110話 伝えられた事実
マリジア、シニジア、フィージアの3国は少しずつ兵士を失いつつも、粘り強く耐え続けた。
フィージア北部のテレンスはアリアを迎えるために、一部の港を何とか取り返し、上陸可能にした。
そのために、グラインドの一部を攻め込まれる結果にはなってしまったが、すべてはリアムが戻ることで解決することに期待していた。
「おーい! 船が戻ったぞ!」
テレンスを守っていた兵士の1人が船に気づく。
「メイソンさん、ようやくですね」
時期的に戻るということ、テレンスをなんとしても取り返すためにソフィアがフィージアに派遣されていて、メイソンと協力してなんとか戻るまでに船を上陸させるための港を一箇所確保した。
「まさかリアム様がいなくなった途端に、シニジアが攻め込みにかかるとは……。偶然であればいいんですが」
「この用意周到さを考えると、偶然ではないのでは?」
「でしょうね。

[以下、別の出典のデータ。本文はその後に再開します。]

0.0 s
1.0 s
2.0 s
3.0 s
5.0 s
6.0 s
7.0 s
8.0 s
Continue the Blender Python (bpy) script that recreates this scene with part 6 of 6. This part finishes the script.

あのゾンビ兵たちはかなり準備されていたみたいです」
2人の予測はあっていた。ただ、ゾンビについてはあらかじめずっと用意されていて、今回のディーゼルの案にのっただけではあるが。
まだジア大陸には、今回の事件の黒幕にディーゼルが絡んでいることは判明していないのである。
続々とトラジアの兵士が降りてきて、ルーナが何か大きな箱を持っていた。
「ルーナさん! それがあれですか?」
「は、はいそうですよ」
ルーナの顔色があまりよくなかった。ルーナは病院でも常に働き者で笑顔を絶やさなかったので、その表情は珍しかった。
「とにかくここは少し危険なんですよ。早めにマリジアに行きましょう」
ソフィアはその表情を今回の冒険がかなりハードなものであったと感じ、まだ安全なマリジアの北部にすぐに案内することにした。
続々と人が降りてきて、最後の方にアリアとノラも降りてきた。
「アリア様?」
「アリアさん?」
ソフィアやメイソンが驚くのも無理はない。
アリアの顔色はまだ病弱であったころと比べても、わかるほど青白い色になっていて、ノラに支えられていないと倒れてしまいそうであった。
「ノラさん、大丈夫なんですか! お怪我などされたのでは?」
ルーナのこともあって、もともとは病弱なアリアが厳しい冒険で体を壊してしまったのではないかと心配していた。
「い、いえ……、アリア様にお怪我はありません。体調も悪いわけではございませんが……」
「とにかくお話を聞きますよ……、あら?」
ソフィアが驚いた声を上げる。
船から全員人が降りたようで、船から降りるための橋がどかされたのだが、リアムの姿が見当たらなかった。
「メイソンさん、リアム様を見ましたか?」
「そういえば見ませんね、アリアさん……」
メイソンがアリアに聞こうとすると、アリアの顔色がさらに悪くなり、しかも泣きはじめてしまったため、言葉が途中で止まってしまう。
「申し訳ございません。アリア様、私から言わせていただきますね」
ノラが前に出てそういった。
ノラは基本的に無表情であり、今もそうだが、真剣な表情は伝わった。
「リアム様はルーナさんが持っている生物の肝を手に入れる際に、その生き物と相打ちになり、お亡くなりになられました」
「え……」
「は……」
2人とも何をいったのかわからないという表情をしていた。
「そ、そんなわけないですよ。不可能を可能にできる人ですよ」
「俺たちに2万人対1で勝った人が簡単に死ぬわけは」
「ごめんなさい……、あの人は私を助けるために……」
アリアは絶望の表情で発言する。
「アリア様……」
そんなアリアを攻めることなどできるはずもなく、2人とも黙るしかなかったのである。
「そういうことでしたか……」
ノラから情報を改めて聞いて、2人も納得する。
だが、現状リアムがいないことはいろいろと問題がある。
ほとんどの人間がリアムの帰還を期待してこの終わりなき戦いを続けている。
リアムがいないことがわかれば士気の減退は避けられないであろう。
そして、現在南部を守っているミアとリアにこの話を伝えて、倒れたりでもされたらもうマリジアを守る術がなくなってしまう。
その真実をみんなにどう説明すればいいのか。答えは誰にもわからなかった。